Ma critiche giungono anche dall’Istituto della democrazia d’Israele
che ha chiesto ai parlamentari di non approvare il testo. Uno studio
compiuto dal professore Mordechai Kremnitzer e dal dottor Amir Fuchs,
infatti, afferma che promuovere una legge base senza una
completa procedura legislativa potrebbe sconvolgere il delicato
equilibro che vi è tra un Israele ebraico e uno democratico. I
due studiosi osservano poi come la legge tratti l’identità ebraica
escludendo però altri diritti fondamentali come la libertà di parola e
danneggia i diritti delle minoranze presenti nel Paese.
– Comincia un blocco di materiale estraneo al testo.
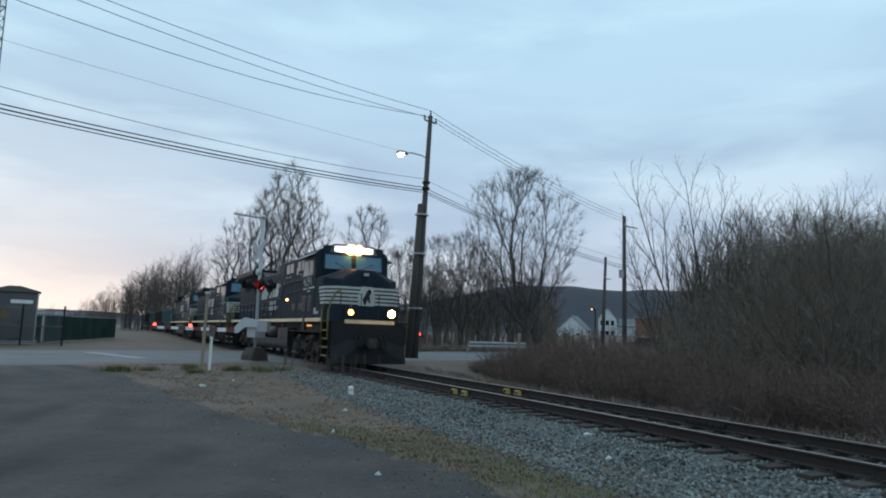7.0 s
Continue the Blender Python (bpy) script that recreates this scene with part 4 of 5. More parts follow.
    for i, dx in enumerate((0, 0.16, 0.32, 0.52)):
        part("horn", Shape().tube([(-9.6 + dx, -0.6, 4.38), (-9.45 + dx, -0.6, 4.38), (-9.38 + dx, -0.6, 4.38)], [0.03, 0.05, 0.085], 10), DARKMETAL, body)
    part("horn_bracket", Shape().box(-9.0, -9.7, -0.66, -0.54, 4.10, 4.34), DARKMETAL, body)
    wing = [(-1.10, 3.92), (1.10, 3.92), (1.52, 4.34), (1.52, 4.58), (1.40, 4.63), (-1.40, 4.63), (-1.52, 4.58), (-1.52, 4.34)]
    wg = part("radiator_wing", Shape().prism(wing, 0, -13.9, -19.3), DARKMETAL, ob, "flared black radiator housing", 0.03)
    part("radiator_slope", Shape().prism([(-12.6, 4.10), (-13.9, 4.10), (-13.9, 4.50)], 1, -1.0, 1.0), DARKMETAL, wg)
    for side in (1, -1):
        part("radiator_screen", Shape().box(-14.0, -19.2, side * 1.165, side * 1.175, 3.30, 3.92), LOUVRE, wg)
        y = side * 1.182
        # striped block and plain shapes where the railway's mark stands
        for k in range(6):
            z = 2.86 + k * 0.115
            lean = 0.05 * k
            part("mark_bar", Shape().add([(-12.75 + lean, y, z), (-11.25 + 0.16 * k * 0.9, y, z), (-11.22 + 0.16 * k * 0.9, y, z + 0.100), (-12.72 + lean, y, z + 0.100),
                                          (-12.75 + lean, y + side * 0.006, z), (-11.25 + 0.16 * k * 0.9, y + side * 0.006, z), (-11.22 + 0.16 * k * 0.9, y + side * 0.006, z + 0.100), (-12.72 + lean, y + side * 0.006, z + 0.100)],
                                         [(0, 1, 2, 3), (4, 7, 6, 5), (0, 4, 5, 1), (1, 5, 6, 2), (2, 6, 7, 3), (3, 7, 4, 0)]), LETTER, body, "white painted bar")
        for pts in ([(-10.75, 2.88), (-10.25, 2.88), (-9.90, 3.55), (-10.22, 3.55), (-10.35, 3.12)], [(-10.0, 2.90), (-9.72, 2.90), (-9.40, 3.55), (-9.66, 3.55)], [(-9.58, 2.90), (-8.72, 2.90), (-8.52, 3.12), (-8.62, 3.28), (-8.45, 3.56), (-9.2, 3.56), (-9.32, 3.30)]):
            part("mark_shape", Shape().add([(x, y, z) for x, z in pts] + [(x, y + side * 0.006, z) for x, z in pts],
                 [tuple(range(len(pts))), tuple(range(len(pts), 2 * len(pts)))[::-1]] + [(i, (i + 1) % len(pts), len(pts) + (i + 1) % len(pts), len(pts) + i) for i in range(len(pts))]), LETTER, body, "plain white mark shape")
        for row, (xa, xb, z) in enumerate(((-10.55, -9.05, 2.52), (-10.65, -8.85, 2.24))):
            n = 7 if row == 0 else 8
            for i in range(n):
                a = xa + (xb - xa) * i / n
                b = a + (xb - xa) / n * 0.74
                part("letter_bar", Shape().add([(a, y, z), (b, y, z), (b + 0.06, y, z + 0.21), (a + 0.06, y, z + 0.21), (a, y + side * 0.005, z), (b, y + side * 0.005, z), (b + 0.06, y + side * 0.005, z + 0.21), (a + 0.06, y + side * 0.005, z + 0.21)],
                                               [(0, 1, 2, 3), (4, 7, 6, 5), (0, 4, 5, 1), (1, 5, 6, 2), (2, 6, 7, 3), (3, 7, 4, 0)]), LETTER, body, "slanted white lettering bar")
        for x, z in ((-10.0, 2.02), (-11.6, 2.0), (-12.3, 2.55), (-8.35, 3.62), (-10.9, 3.68)):
            part("small_plate", Shape().box(x, x - 0.12, y, y + side * 0.006, z, z + 0.07), LETTER, body)
    part("rear_coupler", Shape().box(-20.4, -20.62, -0.14, 0.14, 0.72, 1.02), GRIME, ob, "", 0.03)
    part("rear_end_sill", Shape().box(-20.4, -20.52, -1.45, 1.45, 0.55, deck), DARKMETAL, ob, "", 0.02)
    return ob, wheels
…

Il riferimento
di Kremnitzer e Fuchs è soprattutto alla retrocessione dell’arabo da
“lingua dello stato” a quella con uno “status speciale”.
Il voto di ieri in commissione giungeva nelle stesse ore in cui una
ragazzina palestinese, Fatima Afif ‘Abd al-Rahman Hjeiji, veniva uccisa
dalle autorità israeliane vicino alla porta di Damasco (nella città
vecchia di Gerusalemme) dopo, sostiene Tel Aviv, aver provato ad
accoltellare alcuni poliziotti. Da ottobre del 2015 almeno 262
palestinesi sono stati uccisi in circostanze simili o nel corso di
proteste e scontri con le forze armate dello stato ebraico. Quarantuno
le vittime israeliane.
AGGIORNAMENTO ore 15:20 Palestinesi: “L’uccisione ieri sera della sedicenne palestinese è stata un’esecuzione a sangue freddo”
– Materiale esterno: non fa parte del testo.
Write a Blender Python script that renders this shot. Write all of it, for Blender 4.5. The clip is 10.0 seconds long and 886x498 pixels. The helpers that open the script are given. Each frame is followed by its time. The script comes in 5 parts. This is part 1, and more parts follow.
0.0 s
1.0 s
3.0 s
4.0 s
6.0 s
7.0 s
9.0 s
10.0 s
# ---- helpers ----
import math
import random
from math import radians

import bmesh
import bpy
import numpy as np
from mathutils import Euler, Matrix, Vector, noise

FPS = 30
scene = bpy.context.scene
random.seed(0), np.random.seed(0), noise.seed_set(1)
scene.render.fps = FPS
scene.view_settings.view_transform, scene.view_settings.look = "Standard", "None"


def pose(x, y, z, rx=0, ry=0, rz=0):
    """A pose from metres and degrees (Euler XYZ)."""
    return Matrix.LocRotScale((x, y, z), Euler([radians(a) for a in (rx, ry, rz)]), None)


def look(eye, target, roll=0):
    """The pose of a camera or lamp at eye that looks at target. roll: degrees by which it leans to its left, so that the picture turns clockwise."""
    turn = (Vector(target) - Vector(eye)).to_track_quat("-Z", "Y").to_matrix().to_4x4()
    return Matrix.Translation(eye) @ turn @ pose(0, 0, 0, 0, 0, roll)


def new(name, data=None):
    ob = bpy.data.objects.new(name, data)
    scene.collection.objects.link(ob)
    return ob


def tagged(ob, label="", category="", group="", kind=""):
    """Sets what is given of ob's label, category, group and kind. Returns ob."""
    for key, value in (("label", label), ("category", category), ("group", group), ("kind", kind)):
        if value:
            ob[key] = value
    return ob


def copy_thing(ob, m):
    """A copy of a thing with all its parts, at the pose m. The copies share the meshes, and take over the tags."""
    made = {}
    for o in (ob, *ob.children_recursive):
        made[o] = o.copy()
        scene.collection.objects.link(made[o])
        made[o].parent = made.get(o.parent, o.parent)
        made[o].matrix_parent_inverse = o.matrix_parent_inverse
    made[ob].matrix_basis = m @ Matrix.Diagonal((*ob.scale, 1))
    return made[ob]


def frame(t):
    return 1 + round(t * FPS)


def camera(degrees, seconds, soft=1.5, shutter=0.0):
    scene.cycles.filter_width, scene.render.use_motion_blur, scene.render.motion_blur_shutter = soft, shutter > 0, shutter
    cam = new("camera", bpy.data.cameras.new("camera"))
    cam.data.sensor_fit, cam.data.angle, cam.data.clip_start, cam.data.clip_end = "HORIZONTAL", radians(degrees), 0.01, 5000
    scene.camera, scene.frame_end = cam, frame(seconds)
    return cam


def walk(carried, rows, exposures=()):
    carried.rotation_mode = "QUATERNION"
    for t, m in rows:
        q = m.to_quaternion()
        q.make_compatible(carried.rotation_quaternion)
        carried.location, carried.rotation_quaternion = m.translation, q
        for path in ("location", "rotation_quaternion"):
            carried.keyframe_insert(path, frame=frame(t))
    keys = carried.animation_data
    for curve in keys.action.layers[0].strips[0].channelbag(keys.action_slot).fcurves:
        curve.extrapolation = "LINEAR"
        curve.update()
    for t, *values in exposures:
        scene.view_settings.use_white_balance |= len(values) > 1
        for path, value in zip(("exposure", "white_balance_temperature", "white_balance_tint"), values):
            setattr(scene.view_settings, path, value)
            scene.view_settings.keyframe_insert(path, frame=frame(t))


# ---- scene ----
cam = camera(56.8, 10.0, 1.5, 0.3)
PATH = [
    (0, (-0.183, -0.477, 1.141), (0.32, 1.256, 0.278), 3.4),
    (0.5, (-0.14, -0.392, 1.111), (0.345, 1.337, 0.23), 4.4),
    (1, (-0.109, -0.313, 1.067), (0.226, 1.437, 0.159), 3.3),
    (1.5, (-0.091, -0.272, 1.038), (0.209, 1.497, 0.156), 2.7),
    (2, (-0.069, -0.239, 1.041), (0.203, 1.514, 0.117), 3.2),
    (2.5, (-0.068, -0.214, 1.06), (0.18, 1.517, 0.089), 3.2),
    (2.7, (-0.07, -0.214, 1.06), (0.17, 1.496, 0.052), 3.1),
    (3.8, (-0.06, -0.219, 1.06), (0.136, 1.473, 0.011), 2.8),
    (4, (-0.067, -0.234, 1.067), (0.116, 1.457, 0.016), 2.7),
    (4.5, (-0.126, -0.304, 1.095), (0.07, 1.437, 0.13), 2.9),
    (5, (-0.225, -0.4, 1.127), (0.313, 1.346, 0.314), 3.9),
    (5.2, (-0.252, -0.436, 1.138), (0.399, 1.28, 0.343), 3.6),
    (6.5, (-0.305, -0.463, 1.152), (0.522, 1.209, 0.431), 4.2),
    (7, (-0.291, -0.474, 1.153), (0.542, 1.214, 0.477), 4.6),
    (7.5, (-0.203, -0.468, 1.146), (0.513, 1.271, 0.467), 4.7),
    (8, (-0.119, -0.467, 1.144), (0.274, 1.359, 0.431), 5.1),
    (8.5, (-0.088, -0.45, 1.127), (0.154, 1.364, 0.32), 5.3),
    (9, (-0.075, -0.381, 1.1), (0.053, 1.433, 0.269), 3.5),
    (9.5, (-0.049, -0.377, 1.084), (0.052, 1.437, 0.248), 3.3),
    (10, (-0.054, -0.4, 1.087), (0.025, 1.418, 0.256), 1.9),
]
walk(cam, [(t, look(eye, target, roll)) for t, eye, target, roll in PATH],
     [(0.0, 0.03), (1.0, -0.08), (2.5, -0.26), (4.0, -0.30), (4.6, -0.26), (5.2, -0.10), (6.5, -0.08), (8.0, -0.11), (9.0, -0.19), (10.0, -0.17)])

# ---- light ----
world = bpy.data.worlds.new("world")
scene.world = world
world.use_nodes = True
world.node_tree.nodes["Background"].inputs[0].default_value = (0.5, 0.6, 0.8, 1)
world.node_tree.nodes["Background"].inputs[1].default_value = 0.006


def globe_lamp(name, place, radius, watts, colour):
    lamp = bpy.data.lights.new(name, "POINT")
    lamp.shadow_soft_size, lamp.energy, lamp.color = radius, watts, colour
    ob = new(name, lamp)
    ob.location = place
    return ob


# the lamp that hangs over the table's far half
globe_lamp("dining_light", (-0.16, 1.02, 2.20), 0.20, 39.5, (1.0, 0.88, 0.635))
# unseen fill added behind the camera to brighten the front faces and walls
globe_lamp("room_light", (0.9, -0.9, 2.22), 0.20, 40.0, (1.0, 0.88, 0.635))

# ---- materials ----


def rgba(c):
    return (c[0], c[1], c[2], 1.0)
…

L’uccisione ieri sera della sedicenne Fatima Afif ‘Abd al-Rahman
Hjeiji nella città vecchia di Gerusalemme è stata una “esecuzione a
sangue freddo” perché la vittima non rappresentava alcuna minaccia
quando è stata colpita da 20 proiettili sparati dai poliziotti
israeliani. A sostenerlo sono i palestinesi che erano presenti al
momento della sua uccisione. Un testimone oculare, raggiunto dall’agenzia
di stampa palestinese Ma’an, racconta che, prima di essere uccisa, la
ragazzina si trovava vicino alla Porta di Damasco a più di 10 metri dal
gruppo dei poliziotti. Non costituiva dunque alcuna minaccia.
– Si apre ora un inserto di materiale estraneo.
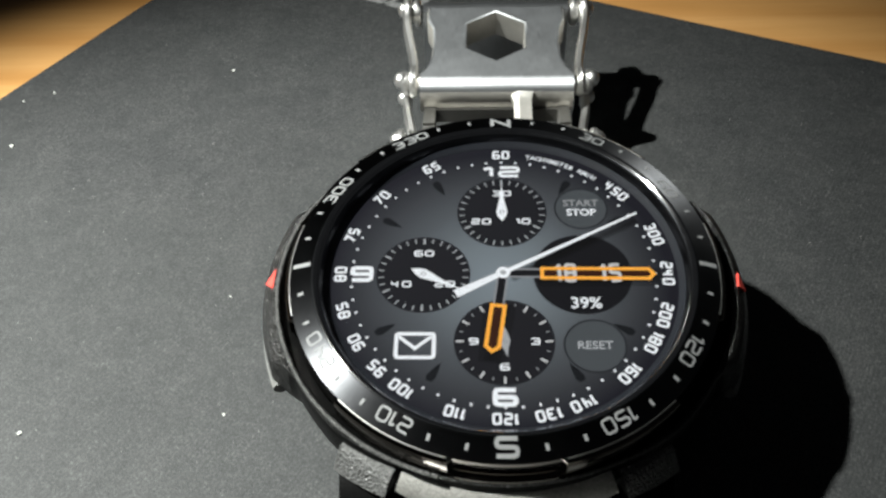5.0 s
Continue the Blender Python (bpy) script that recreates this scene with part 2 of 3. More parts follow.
STEEL_FRAME = brushed("dull_frame_steel", (0.36, 0.35, 0.33), 0.5, spread=0.3)
# darker, smoother version of the brushed steel
STEEL_DARKER = brushed("darker_steel", (0.55, 0.555, 0.56), 0.31)
POLISHED = glossy_paint("polished_steel", (0.82, 0.81, 0.79), 0.36, metal=1.0, wear=0.06)
CLOTH = mat_cloth()
WOOD = wood()
PRINT = glossy_paint("silver_grey_cloth_print", (0.15, 0.152, 0.152), 0.7, wear=0.45, scale=6000.0)
LINT = glossy_paint("white_lint", (0.5, 0.51, 0.48), 0.8, wear=0.1)
GROUND = display_ground()
GLASS = clear_glass()
S_BLACK = glowing("display_black", (0.004, 0.004, 0.005))
S_DISC = glowing("display_dark_disc", (0.009, 0.009, 0.011))
S_SPEAR = glowing("display_dark_marker", (0.005, 0.006, 0.007))
S_WHITE = glowing("display_white", (0.88, 0.92, 0.95))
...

Diversa la versione della polizia. Hjeiji, secondo gli israeliani, si
è avvicinata ai poliziotti e ad alcune guardie di frontiera presenti
sul posto, avrebbe estratto un coltello e avrebbe tentato di
accoltellarli al grido “Dio è più grande”. Gli agenti israeliani
avrebbero quindi risposto sparando “neutralizzandola professionalmente”.